コラム・エッセイ
(71) 零れ桜(こぼれざくら)
続々周南新百景 / 再 周南新百景 佐森芳夫(画家)「サクラサク」という言葉がある。漢字で書けば「桜咲く」となるが、あえてカタカナで書かれているのには理由がある。その理由を知っている人は少なくなったに違いないが、知らない人にはぜひ知っていてほしい。
まだ携帯電話が登場する前の連絡手段は、郵便か固定電話であった。しかし、郵便は配達に時間がかかり、固定電話は一定の場所に固定されていることから、電話が近くにないと連絡できないといった制約があった。
これらの欠点を補っていたのが、指定した住所に短時間で配達することができる電報であった。
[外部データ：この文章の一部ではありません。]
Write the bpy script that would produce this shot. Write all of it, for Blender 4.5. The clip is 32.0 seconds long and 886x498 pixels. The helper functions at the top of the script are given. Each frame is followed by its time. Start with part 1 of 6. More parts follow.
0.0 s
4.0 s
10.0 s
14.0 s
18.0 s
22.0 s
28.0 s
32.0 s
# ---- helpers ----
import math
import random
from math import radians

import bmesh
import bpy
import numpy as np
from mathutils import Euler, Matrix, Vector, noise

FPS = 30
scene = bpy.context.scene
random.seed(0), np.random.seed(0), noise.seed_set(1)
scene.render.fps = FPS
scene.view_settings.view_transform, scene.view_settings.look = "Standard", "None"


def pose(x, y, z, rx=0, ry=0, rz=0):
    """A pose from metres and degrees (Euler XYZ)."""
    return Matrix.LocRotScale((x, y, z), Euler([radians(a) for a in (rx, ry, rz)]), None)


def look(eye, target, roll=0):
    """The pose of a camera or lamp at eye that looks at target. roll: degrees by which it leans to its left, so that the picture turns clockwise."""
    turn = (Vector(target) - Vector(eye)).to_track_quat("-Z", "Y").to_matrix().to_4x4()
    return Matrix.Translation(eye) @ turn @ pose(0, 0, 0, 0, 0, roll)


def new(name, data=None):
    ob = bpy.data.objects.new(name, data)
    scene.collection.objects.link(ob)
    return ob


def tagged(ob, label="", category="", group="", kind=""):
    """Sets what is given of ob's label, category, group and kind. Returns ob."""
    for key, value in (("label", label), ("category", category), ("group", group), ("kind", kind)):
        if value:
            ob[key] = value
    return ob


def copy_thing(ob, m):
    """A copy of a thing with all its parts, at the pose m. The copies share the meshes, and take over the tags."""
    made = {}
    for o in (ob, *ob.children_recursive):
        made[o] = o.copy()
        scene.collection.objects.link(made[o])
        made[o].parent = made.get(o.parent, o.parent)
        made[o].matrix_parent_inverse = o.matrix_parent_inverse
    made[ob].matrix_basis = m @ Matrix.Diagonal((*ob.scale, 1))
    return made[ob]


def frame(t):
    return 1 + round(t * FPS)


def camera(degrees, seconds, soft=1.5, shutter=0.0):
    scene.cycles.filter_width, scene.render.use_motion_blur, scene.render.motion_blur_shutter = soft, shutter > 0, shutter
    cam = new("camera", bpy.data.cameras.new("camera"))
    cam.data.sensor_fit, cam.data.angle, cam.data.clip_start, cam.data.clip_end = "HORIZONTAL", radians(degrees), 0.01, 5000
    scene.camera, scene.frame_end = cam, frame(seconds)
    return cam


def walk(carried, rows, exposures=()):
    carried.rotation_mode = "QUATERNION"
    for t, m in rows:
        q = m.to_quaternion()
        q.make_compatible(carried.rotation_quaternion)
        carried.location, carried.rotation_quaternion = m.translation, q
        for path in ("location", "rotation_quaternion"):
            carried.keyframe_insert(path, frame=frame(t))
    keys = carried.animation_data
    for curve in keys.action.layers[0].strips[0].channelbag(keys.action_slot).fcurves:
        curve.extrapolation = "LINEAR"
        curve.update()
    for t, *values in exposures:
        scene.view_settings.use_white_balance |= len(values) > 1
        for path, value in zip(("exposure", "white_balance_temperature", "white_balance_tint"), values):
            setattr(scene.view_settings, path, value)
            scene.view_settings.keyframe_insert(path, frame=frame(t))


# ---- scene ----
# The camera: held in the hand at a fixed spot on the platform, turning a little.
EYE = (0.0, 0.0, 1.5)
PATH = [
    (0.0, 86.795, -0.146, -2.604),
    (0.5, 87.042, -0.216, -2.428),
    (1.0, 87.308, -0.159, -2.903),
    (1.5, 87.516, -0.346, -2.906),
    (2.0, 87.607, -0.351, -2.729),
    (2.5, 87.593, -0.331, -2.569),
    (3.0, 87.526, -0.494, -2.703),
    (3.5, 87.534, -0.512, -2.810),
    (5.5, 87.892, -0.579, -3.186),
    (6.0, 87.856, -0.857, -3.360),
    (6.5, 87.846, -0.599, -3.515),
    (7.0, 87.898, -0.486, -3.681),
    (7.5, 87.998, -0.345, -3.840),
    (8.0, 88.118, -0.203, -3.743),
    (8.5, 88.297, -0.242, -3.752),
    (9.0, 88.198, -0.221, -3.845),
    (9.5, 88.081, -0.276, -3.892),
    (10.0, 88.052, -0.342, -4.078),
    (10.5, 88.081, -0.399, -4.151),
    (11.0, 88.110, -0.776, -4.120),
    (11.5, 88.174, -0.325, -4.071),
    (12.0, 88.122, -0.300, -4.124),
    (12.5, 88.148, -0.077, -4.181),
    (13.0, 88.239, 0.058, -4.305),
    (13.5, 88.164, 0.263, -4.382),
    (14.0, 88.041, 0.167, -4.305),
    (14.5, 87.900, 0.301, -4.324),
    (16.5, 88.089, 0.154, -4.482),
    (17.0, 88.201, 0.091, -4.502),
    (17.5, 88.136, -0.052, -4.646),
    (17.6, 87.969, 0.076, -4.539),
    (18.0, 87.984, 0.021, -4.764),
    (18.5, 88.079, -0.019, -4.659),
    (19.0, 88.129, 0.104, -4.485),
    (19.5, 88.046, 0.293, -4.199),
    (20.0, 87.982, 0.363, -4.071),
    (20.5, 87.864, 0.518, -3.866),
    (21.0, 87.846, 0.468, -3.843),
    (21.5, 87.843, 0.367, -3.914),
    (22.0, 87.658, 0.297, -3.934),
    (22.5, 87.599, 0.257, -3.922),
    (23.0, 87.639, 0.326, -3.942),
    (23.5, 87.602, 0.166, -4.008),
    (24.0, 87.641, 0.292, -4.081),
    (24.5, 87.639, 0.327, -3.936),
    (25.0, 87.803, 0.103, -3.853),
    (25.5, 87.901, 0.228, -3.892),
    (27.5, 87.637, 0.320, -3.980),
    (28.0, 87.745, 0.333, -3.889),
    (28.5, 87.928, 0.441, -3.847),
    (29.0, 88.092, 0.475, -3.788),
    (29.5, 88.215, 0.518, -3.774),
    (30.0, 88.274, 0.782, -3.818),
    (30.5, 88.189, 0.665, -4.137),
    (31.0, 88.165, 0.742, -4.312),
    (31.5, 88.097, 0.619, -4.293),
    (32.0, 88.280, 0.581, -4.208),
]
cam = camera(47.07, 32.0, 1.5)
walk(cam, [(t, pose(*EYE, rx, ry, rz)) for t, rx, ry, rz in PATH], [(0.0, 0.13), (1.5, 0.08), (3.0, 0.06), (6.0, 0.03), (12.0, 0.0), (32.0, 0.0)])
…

ドラマや映画の一場面で使われていた「チチキトクスグカエレ ハハ」のような緊急連絡としての役割を果たしていた。
そんな緊急連絡としての電報であったが、他の利用方法として大学の合格通知があった。大学に張り出された結果発表を直接見に行くことができない受験生にとっては、まさに救世主となる便利な連絡方法であった。
その文面に使用されたのが、「サクラサク」という言葉であった。早稲田大学の学生サークルが発案したものが全国に広まったとも言われているが、その受験生の気持ちに寄り添ったような妙案には感心するほかない。
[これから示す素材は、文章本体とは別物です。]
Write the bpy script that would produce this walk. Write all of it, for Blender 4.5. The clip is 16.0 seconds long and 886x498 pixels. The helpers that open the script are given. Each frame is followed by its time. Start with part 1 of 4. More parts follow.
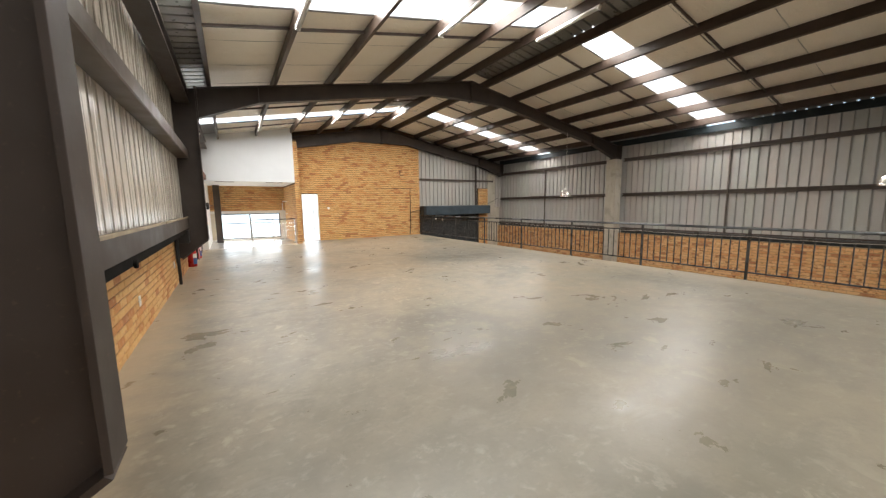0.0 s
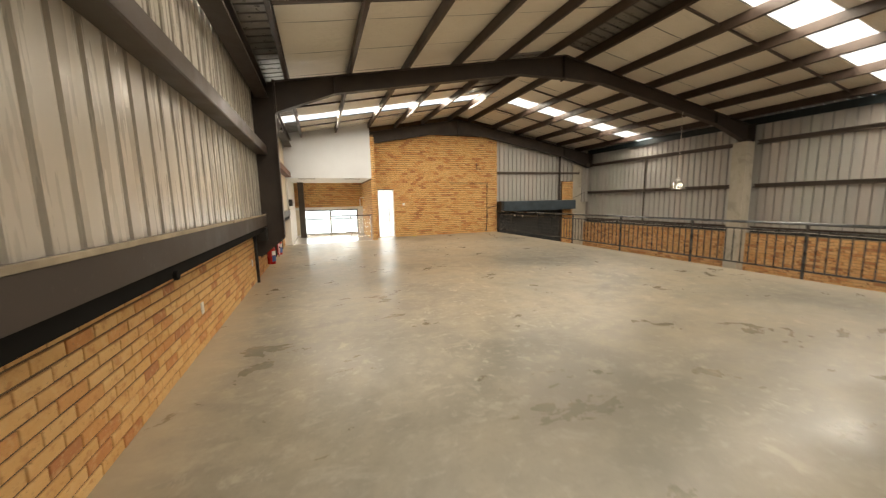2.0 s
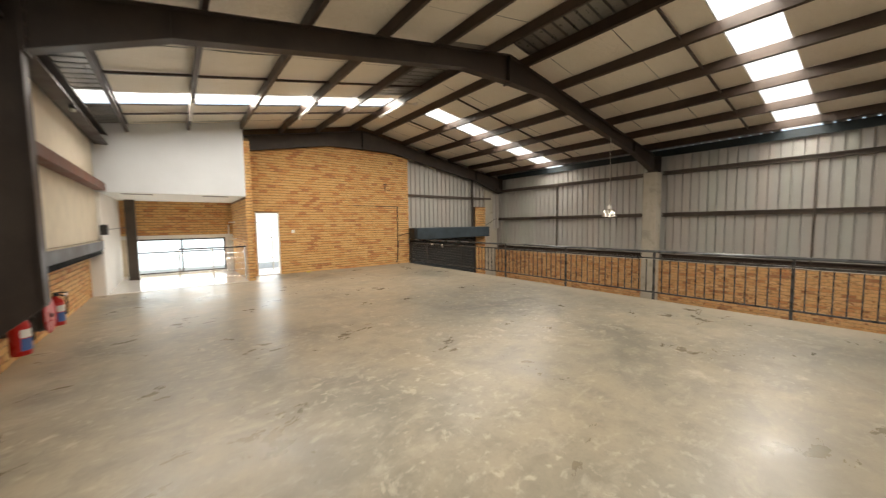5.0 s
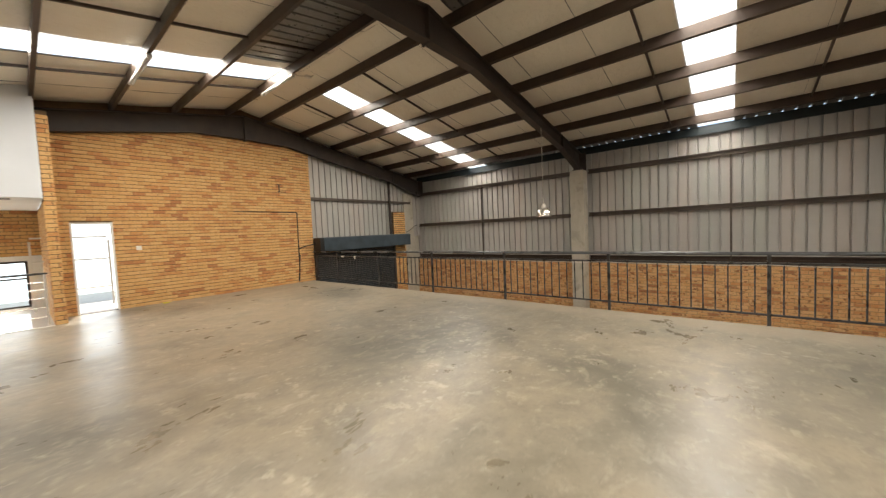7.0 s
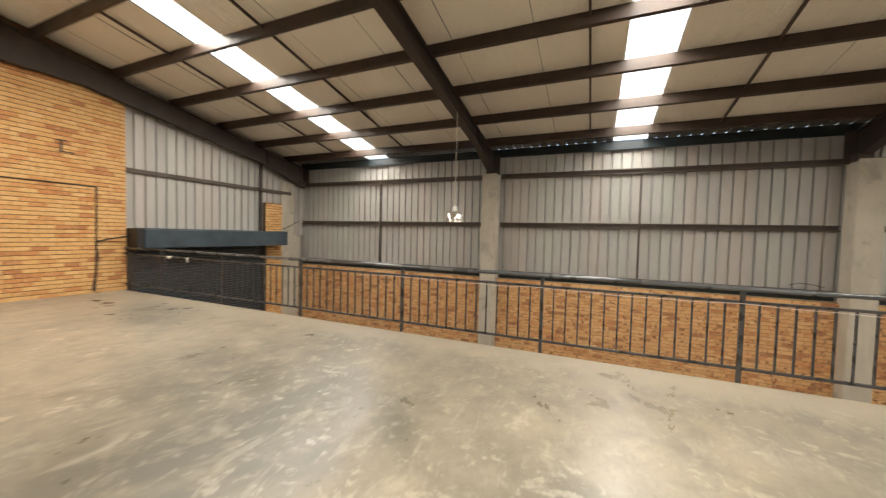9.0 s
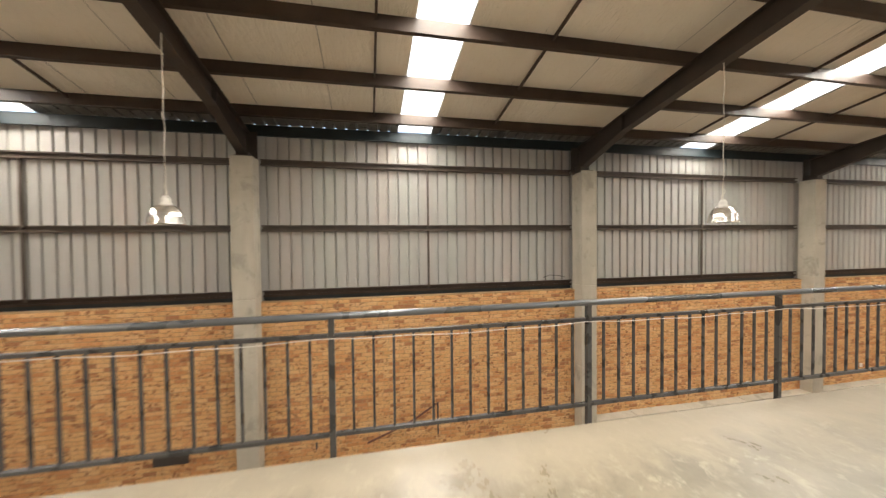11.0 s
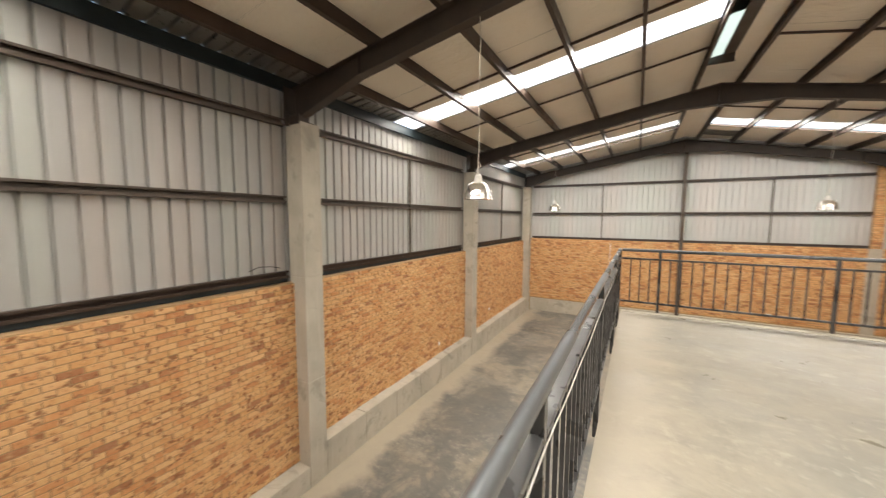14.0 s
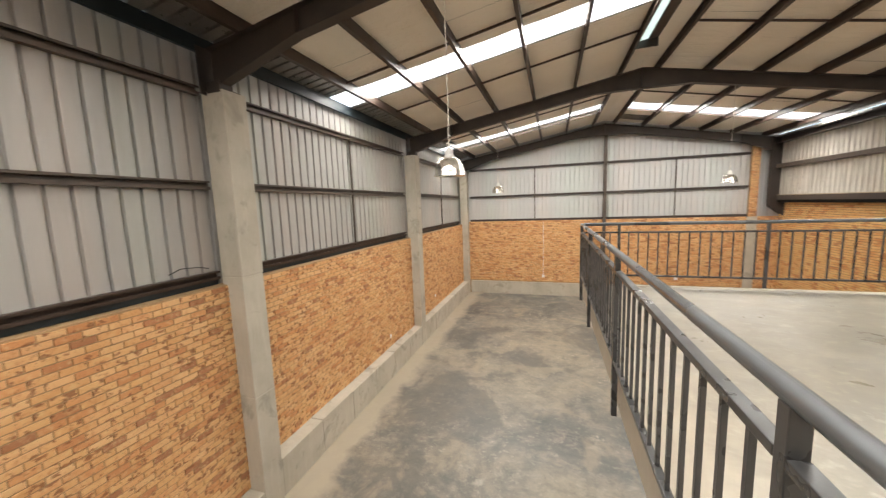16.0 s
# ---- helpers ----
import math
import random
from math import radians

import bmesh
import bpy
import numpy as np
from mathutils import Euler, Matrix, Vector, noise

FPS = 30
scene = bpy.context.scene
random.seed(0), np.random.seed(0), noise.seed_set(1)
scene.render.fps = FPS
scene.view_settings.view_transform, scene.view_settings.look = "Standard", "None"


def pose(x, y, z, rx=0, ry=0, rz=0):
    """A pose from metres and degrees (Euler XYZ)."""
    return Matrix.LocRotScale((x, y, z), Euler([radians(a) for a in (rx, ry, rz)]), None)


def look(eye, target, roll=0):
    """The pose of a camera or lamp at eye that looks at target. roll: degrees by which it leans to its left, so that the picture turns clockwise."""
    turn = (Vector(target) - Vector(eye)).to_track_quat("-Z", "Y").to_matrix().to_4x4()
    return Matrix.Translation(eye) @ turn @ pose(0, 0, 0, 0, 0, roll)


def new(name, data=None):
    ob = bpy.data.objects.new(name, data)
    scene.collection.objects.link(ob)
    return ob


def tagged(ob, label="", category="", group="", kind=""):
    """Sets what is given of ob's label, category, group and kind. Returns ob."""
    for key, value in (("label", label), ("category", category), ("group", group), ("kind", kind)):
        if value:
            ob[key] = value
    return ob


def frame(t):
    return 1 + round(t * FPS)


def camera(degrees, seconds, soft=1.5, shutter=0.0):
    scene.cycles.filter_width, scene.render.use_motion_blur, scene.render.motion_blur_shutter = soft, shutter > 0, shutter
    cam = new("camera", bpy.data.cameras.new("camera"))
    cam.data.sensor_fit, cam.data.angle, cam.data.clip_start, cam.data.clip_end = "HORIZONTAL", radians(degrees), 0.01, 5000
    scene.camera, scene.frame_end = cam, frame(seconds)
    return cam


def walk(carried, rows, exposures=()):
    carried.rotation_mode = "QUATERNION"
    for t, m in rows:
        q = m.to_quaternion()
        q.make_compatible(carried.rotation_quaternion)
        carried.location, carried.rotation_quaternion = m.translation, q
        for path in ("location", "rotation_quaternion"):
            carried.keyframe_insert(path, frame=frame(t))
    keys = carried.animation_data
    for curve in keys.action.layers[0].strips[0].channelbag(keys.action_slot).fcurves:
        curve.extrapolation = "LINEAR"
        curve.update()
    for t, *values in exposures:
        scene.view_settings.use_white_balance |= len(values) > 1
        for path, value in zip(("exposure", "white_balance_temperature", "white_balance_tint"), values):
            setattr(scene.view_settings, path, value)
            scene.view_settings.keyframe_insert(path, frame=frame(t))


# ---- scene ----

電報料金を節約するため、文字数をおさえた「サクラサク」が合格の通知であるのに対して、「サクラチル」が不合格の通知であった。同時代を生きながらも、いずれの通知も受け取った経験がないのが残念である。
それでも桜の開花に接すると、「サクラサク」の晴れやかな気分がこみ上げてくる。携帯電話が普及した現在では、待ち合わせなどを自由に書くことができる伝言板が駅にあったことすら信じることができないだろう。
周南市川崎にある川崎観音堂では、境内の桜の花が満開となっていた。
すでに、音羽の庭では花びらを散らしている桜もあった。その様子は、「サクラチル」と言うよりも「零(こぼ)れ落ちる」と言える風情があった。